Deregulation of oil-related operations has resulted in oil companies entering other markets.
Despite the fact that consumers were the intended beneficiaries of deregulation, there has been general public sentiment against deregulation of the oil and petroleum industries. Unfortunately, to a large extent, consumers have not reaped the economic benefits of increased energy production and energy market cost reductions resulting from deregulation. Nevertheless, deregulation of the oil, gas and energy industries has many economic advantages.
History
Wellhead natural gas prices were regulated as the result of a 1954 court decision. During the administration of President Richard Nixon, oil prices were the subject of wage and price controls in 1971. Congress and President Ronald Reagan lifted domestic oil price controls in 1981 after the enactment of a "windfall profits" tax on domestic oil companies. There had been energy shortages at various times over the next few decades largely as a result of strict regulation of the oil, gas and power generation industries.

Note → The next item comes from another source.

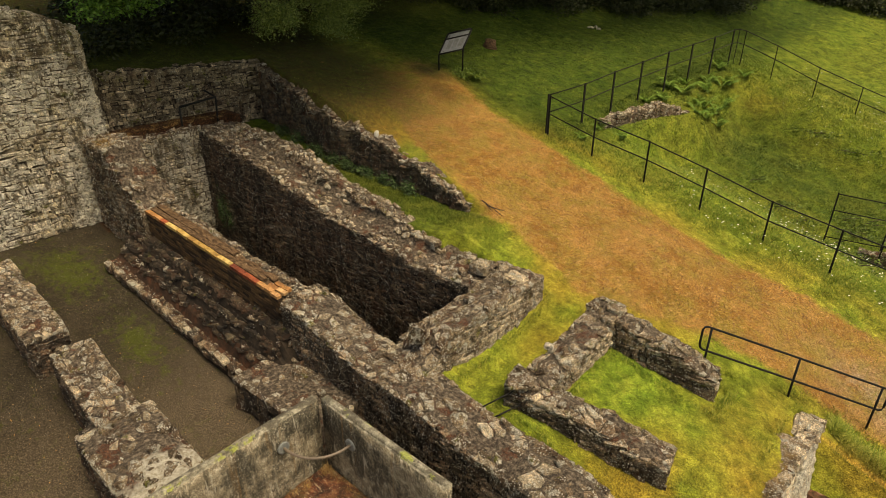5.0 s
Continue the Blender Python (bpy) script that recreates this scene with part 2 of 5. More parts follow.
    colour = n.mix(n.attr("gravel"), colour, gravel)
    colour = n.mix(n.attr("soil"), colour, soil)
    colour = n.mix(n.attr("litter"), colour, n.ramp(n.noise(22, 5, 0.7), (0.34, (0.012, 0.008, 0.005)), (0.5, (0.038, 0.019, 0.010)), (0.66, (0.12, 0.05, 0.02))))
    colour = n.mix(n.math("SUBTRACT", 0.85, n.math("MULTIPLY", n.attr("gravel"), 0.45)), colour, n.ramp(fine, (0.34, 0.25), (0.5, 1.0), (0.66, 1.8)), "MULTIPLY")
    colour = n.mix(0.8, colour, n.ramp(n.noise(110, 3, 0.7), (0.33, 0.4), (0.66, 1.6)), "MULTIPLY")
    return n.done(colour, n.math("ADD", fine, n.math("MULTIPLY", n.noise(11, 4), 1.5)), 0.8, 0.04)


GROUND = ground_material()


def blade_material():
    n = Nodes("grass_blades", 0.7, spec=0.25)
    fresh = n.ramp(n.piece(), (0.0, (0.062, 0.128, 0.013)), (0.45, (0.142, 0.228, 0.026)), (0.85, (0.24, 0.31, 0.048)), (1.0, (0.40, 0.37, 0.09)))
    dry = n.ramp(n.piece(), (0.0, (0.19, 0.11, 0.022)), (0.6, (0.34, 0.205, 0.045)), (1.0, (0.48, 0.33, 0.095)))
    patch = n.math("MULTIPLY", n.ramp(n.noise(0.55, 3), (0.36, 0.2), (0.60, 0.9)), n.attr("dry"))
    # deep blade tones paint the same shade into the grass
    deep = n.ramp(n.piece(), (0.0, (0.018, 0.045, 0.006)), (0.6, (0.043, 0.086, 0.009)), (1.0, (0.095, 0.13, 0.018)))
    return n.done(n.mix(n.math("MULTIPLY", n.attr("lush_shade"), 0.85), n.mix(patch, fresh, dry), deep))


BLADES = blade_material()


def plain(name, stops, scale=18, rough=0.7, metal=0.0, bump=0.3, spec=0.4, stretch=None):
    n = Nodes(name, rough, metal, spec)
    f = n.noise(scale, 6, 0.65, stretch)
    return n.done(n.ramp(f, *stops), n.noise(scale * 3, 5, 0.7), bump, 0.01)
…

Natural gas use declined with the enactment of the Powerplant and Industrial Fuel Use Act of 1978. The Act was repealed by Congress in 1987.
Economics
According to the United States Energy Information Administration (EIA), deregulation should result in additional competition and in more economical use of inventories. Refiners now have more options in dealing with heavy fuel and waste disposal problems. New clean coal technologies used in power generation has begun and the market for low-quality fuels is anticipated to increase with time.
Diversification
Deregulation of oil and the energy markets has resulted in oil companies moving into the power generation industry. Oil refiners have taken advantage of deregulation initially resulting from the enactment of the Public Utility Regulatory Policies Act of 1978 (PURPA). Oil companies that have entered the power generation utility industry include the Royal Dutch Shell Group, Mobil, Exxon, ARCO, Unocal, Amoco and Texaco.
Fuel Efficiency
Before PURPA, there were limited options to refiners to burn fuel and generate electricity. Deregulation has removed many of these limitations. PURPA removed many restrictions and enabled refiners to build units that generate excess energy, assisting in planning for future expansion. This resulted, accordingly, in higher profits, increased supply and consumer power generation prices that are less than what consumers would otherwise have to pay. Gasification options for oil companies operating in utility markets have increased. PURPA has allowed power generators to maximize fuel efficiency.
Generally, fuel costs (representing more than 75 percent of production costs) for fossil fuel generating units have been, and continue to be, targets for improvement of cost efficiency.